The Building on Instructional Practice Series consists of three different events – Building on Discourse, Building on Assessment, Building on Equity – that are designed for teachers with a minimum of one year of experience teaching with CPM instructional materials and who have completed the Foundations for Implementation Series.

Building on Equity

In Building on Equity, participants will learn how to include equitable practices in their classroom and support traditionally underserved students in becoming leaders of their own learning. Essential questions include: How do I shift dependent learners into independent learners? How does my own math identity and cultural background impact my classroom? The focus of day one is equitable classroom culture. Participants will reflect on how their math identity and mindsets impact student learning.

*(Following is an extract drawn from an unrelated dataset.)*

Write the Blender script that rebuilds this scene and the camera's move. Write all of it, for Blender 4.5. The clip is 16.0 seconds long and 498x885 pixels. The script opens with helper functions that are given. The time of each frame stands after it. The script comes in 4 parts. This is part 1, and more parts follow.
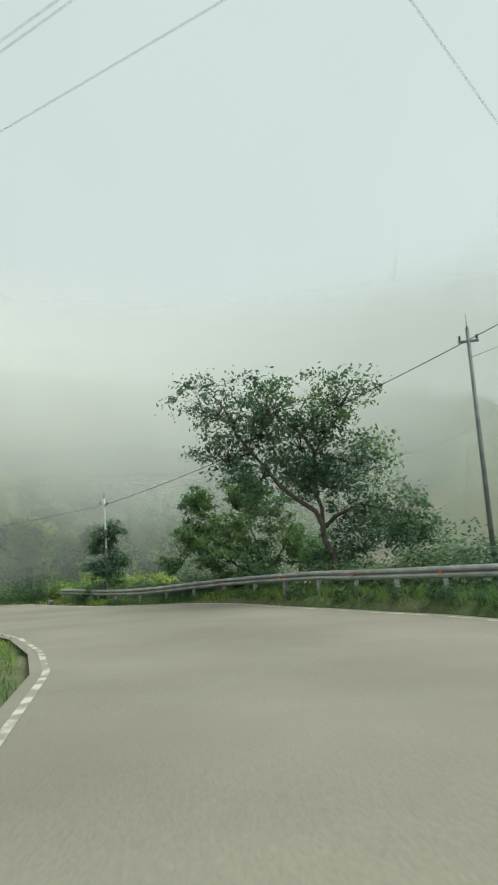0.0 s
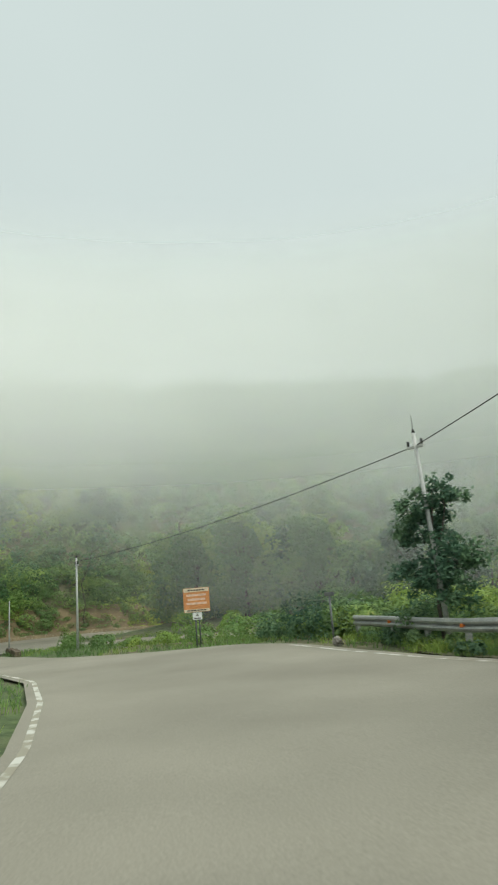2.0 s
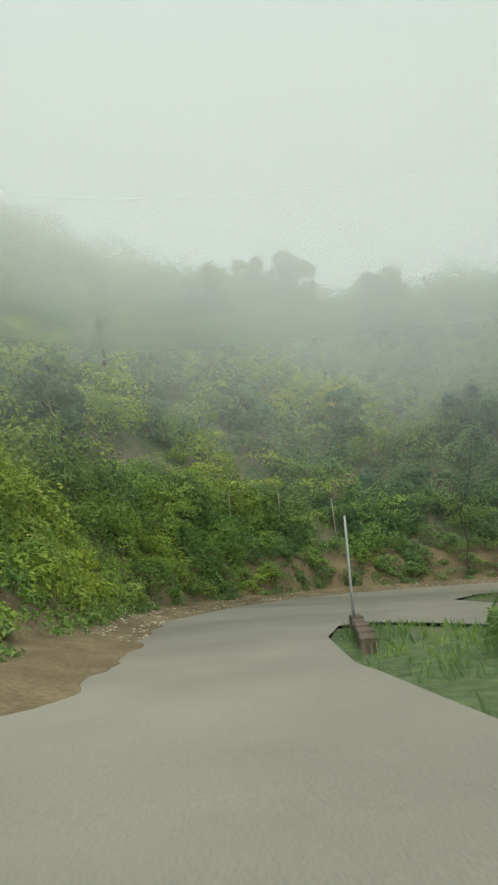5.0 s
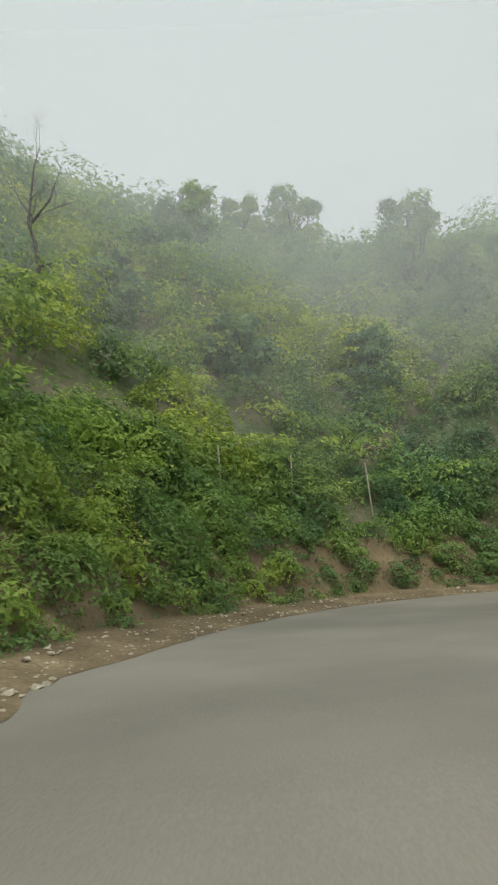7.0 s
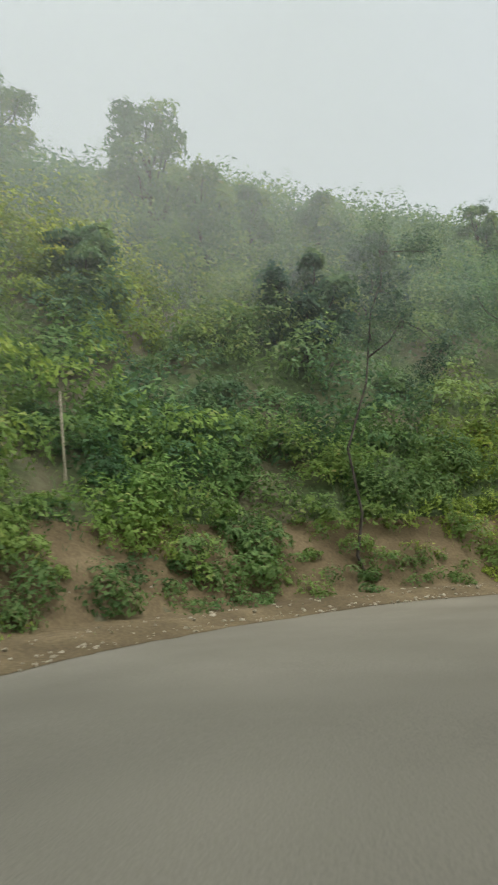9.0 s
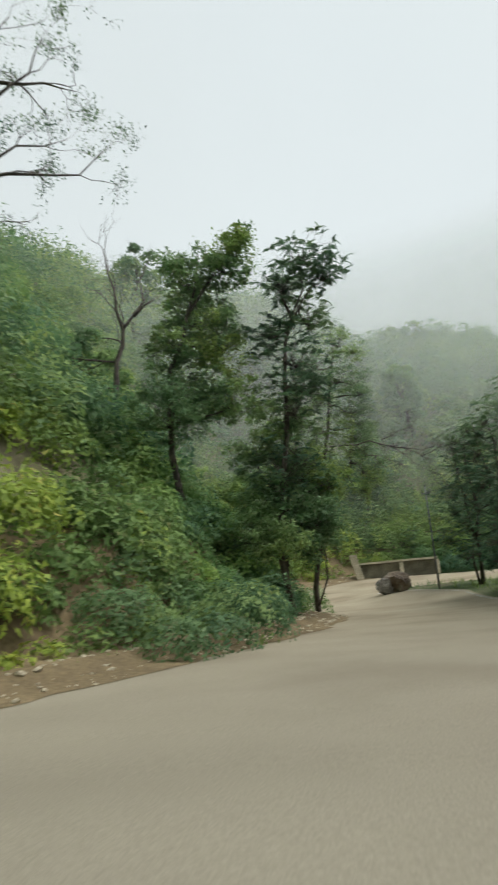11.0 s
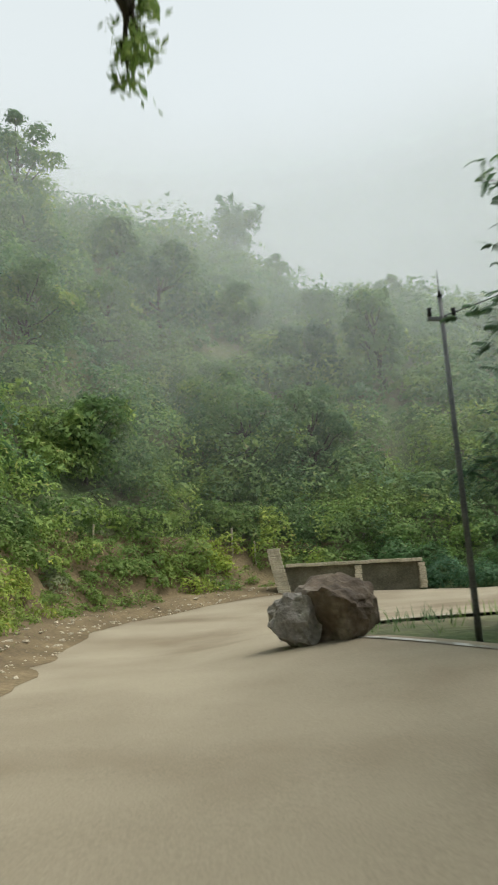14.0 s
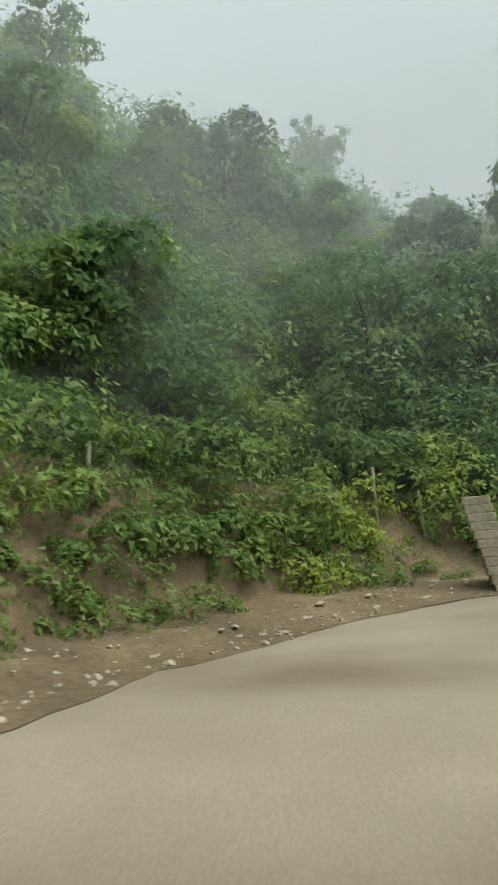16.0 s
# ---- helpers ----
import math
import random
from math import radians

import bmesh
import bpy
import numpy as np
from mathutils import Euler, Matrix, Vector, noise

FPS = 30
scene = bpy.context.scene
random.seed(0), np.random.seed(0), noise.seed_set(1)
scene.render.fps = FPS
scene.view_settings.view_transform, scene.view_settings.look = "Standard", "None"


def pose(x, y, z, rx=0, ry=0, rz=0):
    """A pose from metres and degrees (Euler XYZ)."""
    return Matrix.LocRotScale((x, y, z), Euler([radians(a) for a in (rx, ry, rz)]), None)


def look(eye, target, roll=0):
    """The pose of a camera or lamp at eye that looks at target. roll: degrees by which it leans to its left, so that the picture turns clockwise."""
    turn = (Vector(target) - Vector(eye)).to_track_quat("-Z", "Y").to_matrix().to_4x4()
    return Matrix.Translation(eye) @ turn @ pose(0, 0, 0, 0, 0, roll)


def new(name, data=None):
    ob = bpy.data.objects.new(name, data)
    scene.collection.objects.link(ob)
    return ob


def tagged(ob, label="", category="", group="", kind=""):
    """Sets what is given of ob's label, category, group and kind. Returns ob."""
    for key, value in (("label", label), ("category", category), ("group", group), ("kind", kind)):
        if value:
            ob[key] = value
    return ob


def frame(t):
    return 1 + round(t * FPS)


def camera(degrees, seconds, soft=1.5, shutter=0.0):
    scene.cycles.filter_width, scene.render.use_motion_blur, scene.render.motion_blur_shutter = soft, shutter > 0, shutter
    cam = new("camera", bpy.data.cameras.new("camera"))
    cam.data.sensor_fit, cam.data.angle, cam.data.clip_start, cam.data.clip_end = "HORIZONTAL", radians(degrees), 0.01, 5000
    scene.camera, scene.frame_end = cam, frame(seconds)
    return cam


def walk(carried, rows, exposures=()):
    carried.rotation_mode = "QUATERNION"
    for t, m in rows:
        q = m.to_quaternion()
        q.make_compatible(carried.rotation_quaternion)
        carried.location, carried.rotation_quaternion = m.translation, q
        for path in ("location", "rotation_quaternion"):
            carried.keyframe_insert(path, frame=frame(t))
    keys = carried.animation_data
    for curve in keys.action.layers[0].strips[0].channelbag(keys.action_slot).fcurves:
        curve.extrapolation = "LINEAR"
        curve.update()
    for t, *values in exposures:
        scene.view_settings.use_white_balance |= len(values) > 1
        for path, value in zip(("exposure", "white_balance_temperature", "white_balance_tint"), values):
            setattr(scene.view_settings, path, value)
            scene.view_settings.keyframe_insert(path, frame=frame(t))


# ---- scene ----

They will begin working on a plan for Chapter 1 that creates an equitable classroom culture. The focus of day two and three is implementing equitable tasks. Participants will develop their use of the 5 Practices for Orchestrating Meaningful Mathematical Discussions and curate strategies for supporting all students in becoming leaders of their own learning. Participants will use an equity lens to reflect on and revise their Chapter 1 lesson plans.

Building on Assessment

In Building on Assessment, participants will apply assessment research and develop methods to provide feedback to students and inform equitable assessment decisions. On day one, participants will align assessment practices with learning progressions and the principle of mastery over time as well as write assessment items. During day two, participants will develop rubrics, explore alternate types of assessment, and plan for implementation that supports student ownership. On the third day, participants will develop strategies to monitor progress and provide evidence of proficiency with identified mathematics content and practices. Participants will develop assessment action plans that will encourage continued collaboration within their learning community.

Building on Discourse

In Building on Discourse, participants will improve their ability to facilitate meaningful mathematical discourse. This learning experience will encourage participants to adjust their instructional practices in the areas of sharing math authority, developing independent learners, and the creation of equitable classroom environments. Participants will plan for student learning by using teaching practices such as posing purposeful questioning, supporting productive struggle, and facilitating meaningful mathematical discourse. In doing so, participants learn to support students collaboratively engaged with rich tasks with all elements of the Effective Mathematics Teaching Practices incorporated through intentional and reflective planning.